I finally got around to watching this infamous thing last night.
Late last night.
Going by the images I'd seen (all 2 of them) I figured I didn't want anyone walking into the room while I had it on. I'm a horror fan lost in a sea of... people who don't like horror movies... and this surely wasn't going to convert them.
I'd purposefully kept myself in the dark about this movie because I wanted to keep any surprises intact. All I knew going in was that it was about some evil folks making a snuff film... that the protagonist was a burned out porn star... and at some point in the film... well, there's this scene that I'm not going to describe, partly to avoid spoiling it and partly to avoid alienating any of my RL friends who stumble in here.
Now, I'm not a gore-hound. I like suspense and mystery and weirdness... mood and tension. Blood and shock are just spices, best when used sparingly.
I want my horror films to be more like burlesque, less like cheap rotgut porn.
That's why David Lynch knows more about creating tension than Eli Roth ever will.
I wanted to see this movie because... reportedly... it was disturbing, because the concept of the underground culture of 'snuff' films interests me, because it was extreme and transgressive.
Turns out it was fairly transgressive, disturbing in places... and also a bit predictable, at least in terms of the big 'reveals' at the climax. When the hoods came off I knew exactly who was under each of them. I'm not even sure it was meant to be a surprise, it was so obvious. Even the very end of the film was on my radar early on.
What WAS a big surprise was how well-made it is. It takes its time telling the story, nothing awful happens for the first half of the movie... it sets the scene, lets you know who the protagonist is, why he's putting himself in this situation... gives you a reason to care... all the time sharpening the knife it will stick you with later on.
It's not in a rush to get at you because it knows, in the end, it will.
It's a good looking film, there's a lot of thought in the camera work and lighting and set design. Many details that would probably mean more to me if I were Serbian.
The acting was great too... while watching it I never had one of those horrible lapses where I can see the actors 'acting'.
Considering what's going on in the later half of the film I'd say the acting was even understated... subdued. Nobody came off as if they were trying to win an Oscar... though I'd say that Srdjan Todorovic really deserves a nomination (if the 'Academy Awards' would EVER give nod to a Serbian horror movie about the snuff industry).
Seriously, compare Todorovic's performance in this film to any of the performances that have won 'Best Actor' over the years and see if he doesn't at least deserve a shot at the title.
This is a film about HORRIBLE people doing HORRIBLE things. Much more deranged and brutal than any slaughter at Camp Crystal Lake.
It needs to show you those horrible things because it wouldn't be enough to just suggest them, because in this case they probably go beyond where your imagination would.
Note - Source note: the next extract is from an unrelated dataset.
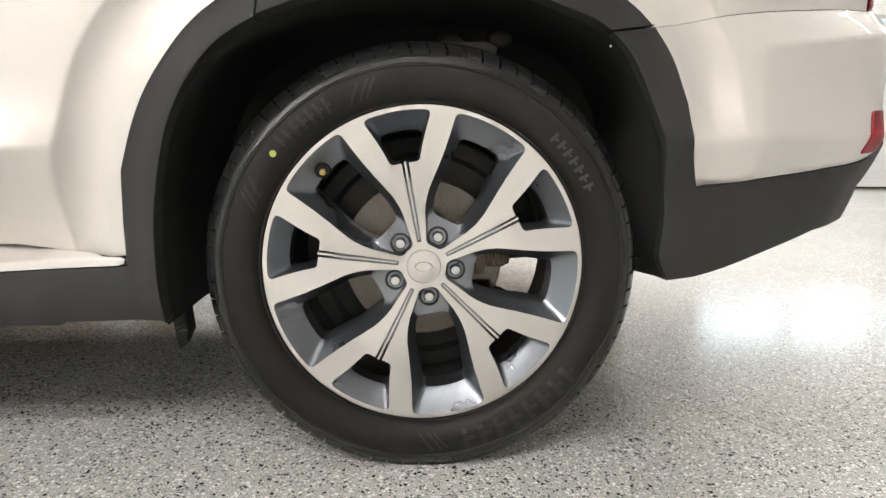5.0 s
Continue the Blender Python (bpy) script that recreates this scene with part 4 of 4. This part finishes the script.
FRONT_X = -2.9
front_arch = arc(FRONT_X, 0.42, 0.43, -15, 195)
panel("front_door", [(-2.25, 0.40), (-1.256, 0.40), (-1.256, 1.19), (-2.25, 1.13)], inward, paint, car, "white painted front door", step=0.04)
panel("front_fender", [(-2.256, 0.40)] + front_arch + [(-3.5, 0.40), (-3.55, 0.9), (-2.256, 1.08)], inward, paint, car, "white painted front fender", step=0.04)
far_arch = arc(0.02, 0.42, 0.43, -15, 195)
panel("far_side", [(-2.25, 0.36)] + front_arch + [(-3.5, 0.40), (-3.55, 0.9), (-2.25, 1.10), (-0.5, 1.2), (0.85, 1.25), (0.85, 0.45)] + far_arch, inward, paint, car, "white painted far side", step=0.05, mirror=WIDTH)
far_rear = [(0.86, 0.45), (S_END - 0.004, 0.45), (S_END - 0.004, 1.30), (0.86, 1.26)]
panel("far_rear_corner", far_rear, inward_bumper, paint, car, "white painted far rear corner", step=0.04, xs=False, mirror=WIDTH)


def loft(name, sections, mat, label):
    bm = bmesh.new()
    rows = [[bm.verts.new(p) for p in sec] for sec in sections]
    for p, q in zip(rows, rows[1:]):
        for i in range(len(p) - 1):
            bm.faces.new((p[i], p[i + 1], q[i + 1], q[i]))
    return part(name, bm, mat, car, label, smooth=True)


def across(x, z, y0, crown):
    return [(x, y0 + (WIDTH - 2 * y0) * k / 12, z + crown * (1 - ((k - 6) / 6) ** 2)) for k in range(13)]


loft("bonnet", [across(-3.75, 0.75, 0.25, 0.03), across(-3.62, 0.95, 0.16, 0.04), across(-3.2, 1.03, 0.10, 0.05), across(-2.3, 1.12, 0.08, 0.05)], paint, "white painted bonnet")
loft("front_bumper", [across(-3.70, 0.30, 0.25, 0.0), across(-3.82, 0.5, 0.22, 0.0), across(-3.75, 0.75, 0.25, 0.03)], paint, "white painted front bumper")
loft("windscreen", [across(-2.3, 1.12, 0.10, 0.05), across(-1.5, 1.66, 0.26, 0.04)], car_glass, "dark tinted windscreen")
loft("roof", [across(-1.5, 1.66, 0.26, 0.04), across(-0.8, 1.71, 0.25, 0.04), across(0.3, 1.70, 0.25, 0.04), across(0.85, 1.64, 0.27, 0.03)], paint, "white painted roof")
loft("rear_glass", [across(0.85, 1.64, 0.27, 0.03), across(1.0, 1.30, 0.2, 0.0)], car_glass, "dark tinted rear glass")
for flip in (False, True):
    g = lambda y: WIDTH - y if flip else y
    low = [(-2.3, 0.07, 1.10), (-1.25, 0.07, 1.17), (-0.3, 0.13, 1.30), (0.5, 0.18, 1.40), (0.86, 0.24, 1.30)]
    high = [(-1.5, 0.26, 1.66), (-1.2, 0.255, 1.69), (-0.3, 0.25, 1.705), (0.4, 0.25, 1.695), (0.85, 0.27, 1.64)]
    loft("cabin_side", [[(x, g(y + 0.012), z) for x, y, z in low], [(x, g(y), z) for x, y, z in high]], car_glass, "dark tinted side glass above the doors")

# dark inside and underside
bm = box(-3.55, 0.13, 0.27, -0.56, WIDTH - 0.13, 0.33)
part("underbody", bm, liner_mat, car, "dark underbody")
part("rear_underbody", box(-0.56, 0.42, 0.44, 0.8, WIDTH - 0.42, 0.5), liner_mat, car, "dark rear underbody")
part("rear_underbody", box(0.52, 0.16, 0.47, 0.72, 0.42, 0.52), liner_mat, car, "dark rear underbody")
part("rear_underbody", box(0.52, WIDTH - 0.42, 0.47, 0.72, WIDTH - 0.16, 0.52), liner_mat, car, "dark rear underbody")
# Added slab: hides the lit floor between tyre and trim, where shade belongs.
part("gap_mask", box(0.393, 0.09, 0.352, 0.60, 0.44, 0.366), liner_mat, car, "black slab added to hide the lit floor behind the wheel", bevel=0.004)
part("cabin_floor", box(-2.2, 0.2, 1.05, 0.85, WIDTH - 0.2, 1.10), liner_mat, car, "dark cabin trim")
part("inner_wall", box(-2.2, 0.10, 0.34, -0.62, 0.115, 1.06), liner_mat, car, "dark inner door wall")
part("rear_inner_wall", box(0.60, 0.22, 0.50, 0.82, 0.235, 1.06), liner_mat, car, "dark inner side wall")
part("lamp_bulkhead", box(0.90, 0.40, 0.50, 0.92, WIDTH - 0.3, 1.06), liner_mat, car, "dark rear bulkhead")
part("axle_beam", box(-0.05, 0.75, 0.24, 0.05, WIDTH - 0.4, 0.32), dark_metal, car, "dark suspension beam", bevel=0.012)

# the other three wheels repeat the first
for x, y, turn in ((FRONT_X, 0.0, 0), (0.0, WIDTH, 180), (FRONT_X, WIDTH, 180)):
    copy_thing(wheel, pose(x, y, HUB, 0, 0, turn))


# ---- marks on the floor ----
def floor_line(name, points, width, mat, label, wobble=0.0, seed=1):
    """A thin uneven line lying on the floor."""
    rnd = random.Random(seed)
    bm = bmesh.new()
    dense_pts = []
    for a, b in zip(points, points[1:]):
        n = max(1, int(math.dist(a, b) / 0.01))
        dense_pts += [(a[0] + (b[0] - a[0]) * k / n + rnd.uniform(-wobble, wobble), a[1] + (b[1] - a[1]) * k / n + rnd.uniform(-wobble, wobble)) for k in range(n)]
    dense_pts.append(points[-1])
    rows = []
    for i, p in enumerate(dense_pts):
        q, o = Vector(dense_pts[min(i + 1, len(dense_pts) - 1)]), Vector(dense_pts[max(i - 1, 0)])
        t = (q - o).normalized()
        w = width * rnd.uniform(0.5, 1.2) * (0.3 if i in (0, len(dense_pts) - 1) else 1)
        rows.append([bm.verts.new((p[0] - t.y * k * w / 2, p[1] + t.x * k * w / 2, h)) for k, h in ((-1, 0.0003), (-0.6, 0.0009), (0.6, 0.0009), (1, 0.0003))])
    for a, b in zip(rows, rows[1:]):
        for i in range(3):
            bm.faces.new((a[i], a[i + 1], b[i + 1], b[i]))
    return tagged(part(name, bm, mat, None, label), label, kind="structure")


joint_mat = surface("joint_grime", grey(0.10), grey(0.18), 30.0, (0.6, 0.8))
scuff_mat = surface("pale_scuff", grey(0.6), grey(0.75), 40.0, (0.5, 0.7))
floor_line("floor_joint", [(0.20, 1.06), (0.486, 0.528), (0.60, 0.32), (0.735, 0.065)], 0.0024, joint_mat, "thin dark saw-cut joint in the floor", 0.0006)
floor_line("floor_scuff", [(0.456, 0.300), (0.454, 0.24), (0.437, 0.205), (0.434, 0.166)], 0.0032, scuff_mat, "pale scratch on the epoxy floor", 0.001, 3)
floor_line("floor_scuff", [(0.40, 0.33), (0.43, 0.345), (0.455, 0.335)], 0.0018, scuff_mat, "pale scratch on the epoxy floor", 0.001, 5)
So I'm fine with whatever gore was present, because it had a purpose beyond mere titillation.
Is it a good movie? Yes, in the sense that it accomplishes what it set out to do.
Is it a good horror movie? Yes, there is tension and fear and things to be horrified about.
Is it a movie I'd recommend to friends, even friends who like horror movies? Probably not. I know one person I'd even mention it to and even he might give it a pass.
How does it compare to other transgressive horror gems like 'Martyrs' and 'Irreversible'? Well, I think it's more overtly offensive than either of those... more deliberate in its desire to get in your face about certain things. I think the subject matter demands it... I don't see how you could be subtle or poetic about such things. 'Martyrs' was a bit more... ethereal... in my opinion. Its subject matter was stranger and more surreal, despite the violence.
Really, when I sat down to watch 'A Serbian Film' my only concern would be that it would depress me... that it would leave me feeling bleak and lonely. That didn't happen, because despite the awful things happening on the screen I didn't feel it was crass or empty of meaning... even though I'm still not entirely sure what the meaning is.
I'd need to read up more on the current affairs of Serbia to see how this film reflects/illuminates... but it certainly seemed to have something to say, scream, about that country and its place in the world.
I might watch it again at some point... I'm not sure. It's not casual entertainment, that's for sure. If you're going to seek it out and watch it I think it's important to see it in its uncut form. For one thing its creators have stated it is a comment on censorship. For another, I think some of what is cut removes meaningful elements.
From what I've read most of the violence and blood was left in the censored version... the stuff that was removed had more to do with the presence of children and certain interactions... and that one scene, which I won't describe.